• Work to do: Set down the data below without change, skipping the pictures it holds.

━━━ Collected material

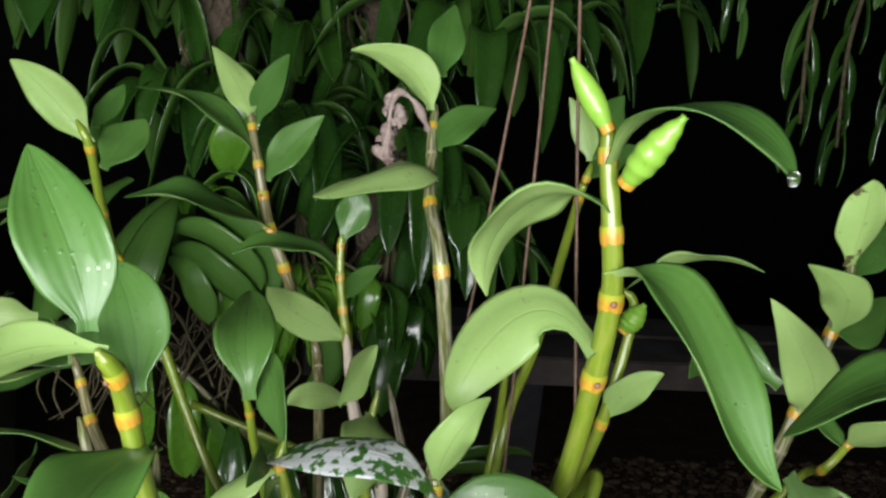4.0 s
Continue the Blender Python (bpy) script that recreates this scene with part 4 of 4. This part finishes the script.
def clover_sprig(at, label, seed):
    rnd = random.Random(seed)
    ob = thing("seedling", label, "seedling", at, group="seedlings on the basket")
    a = Vector(at)
    out = (a - Vector((BC.x, BC.y, a.z))).normalized()
    for k in range(3):
        s = a + out * rnd.uniform(0.004, 0.010) + Vector((rnd.uniform(-0.006, 0.006), rnd.uniform(-0.006, 0.006), rnd.uniform(-0.004, 0.008)))
        part("stalk", tube("stalk", [a, a.lerp(s, 0.5) + Vector((0, 0, 0.002)), s], 0.00035, M_FERN, 5, 3), ob)
        for j in range(3):
            g = rnd.uniform(0, 6.28)
            d = (out * 0.5 + Vector((math.cos(g), math.sin(g), 0.3 * math.sin(g * 2)))).normalized()
            tip = s + d * rnd.uniform(0.005, 0.008)
            sd = d.cross(out + Vector((0, 0, 0.4))).normalized() * 0.0022
            part("leaflet", blade("leaflet", s, s.lerp(tip, 0.55), tip, sd, 0.15, [M_FERN, M_FERN], 0.0003, 5, 4, 0.2, 0.4, k), ob)
    return ob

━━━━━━

• Final answer:
4.0 s
Continue the Blender Python (bpy) script that recreates this scene with part 4 of 4. This part finishes the script.
def clover_sprig(at, label, seed):
    rnd = random.Random(seed)
    ob = thing("seedling", label, "seedling", at, group="seedlings on the basket")
    a = Vector(at)
    out = (a - Vector((BC.x, BC.y, a.z))).normalized()
    for k in range(3):
        s = a + out * rnd.uniform(0.004, 0.010) + Vector((rnd.uniform(-0.006, 0.006), rnd.uniform(-0.006, 0.006), rnd.uniform(-0.004, 0.008)))
        part("stalk", tube("stalk", [a, a.lerp(s, 0.5) + Vector((0, 0, 0.002)), s], 0.00035, M_FERN, 5, 3), ob)
        for j in range(3):
            g = rnd.uniform(0, 6.28)
            d = (out * 0.5 + Vector((math.cos(g), math.sin(g), 0.3 * math.sin(g * 2)))).normalized()
            tip = s + d * rnd.uniform(0.005, 0.008)
            sd = d.cross(out + Vector((0, 0, 0.4))).normalized() * 0.0022
            part("leaflet", blade("leaflet", s, s.lerp(tip, 0.55), tip, sd, 0.15, [M_FERN, M_FERN], 0.0003, 5, 4, 0.2, 0.4, k), ob)
    return ob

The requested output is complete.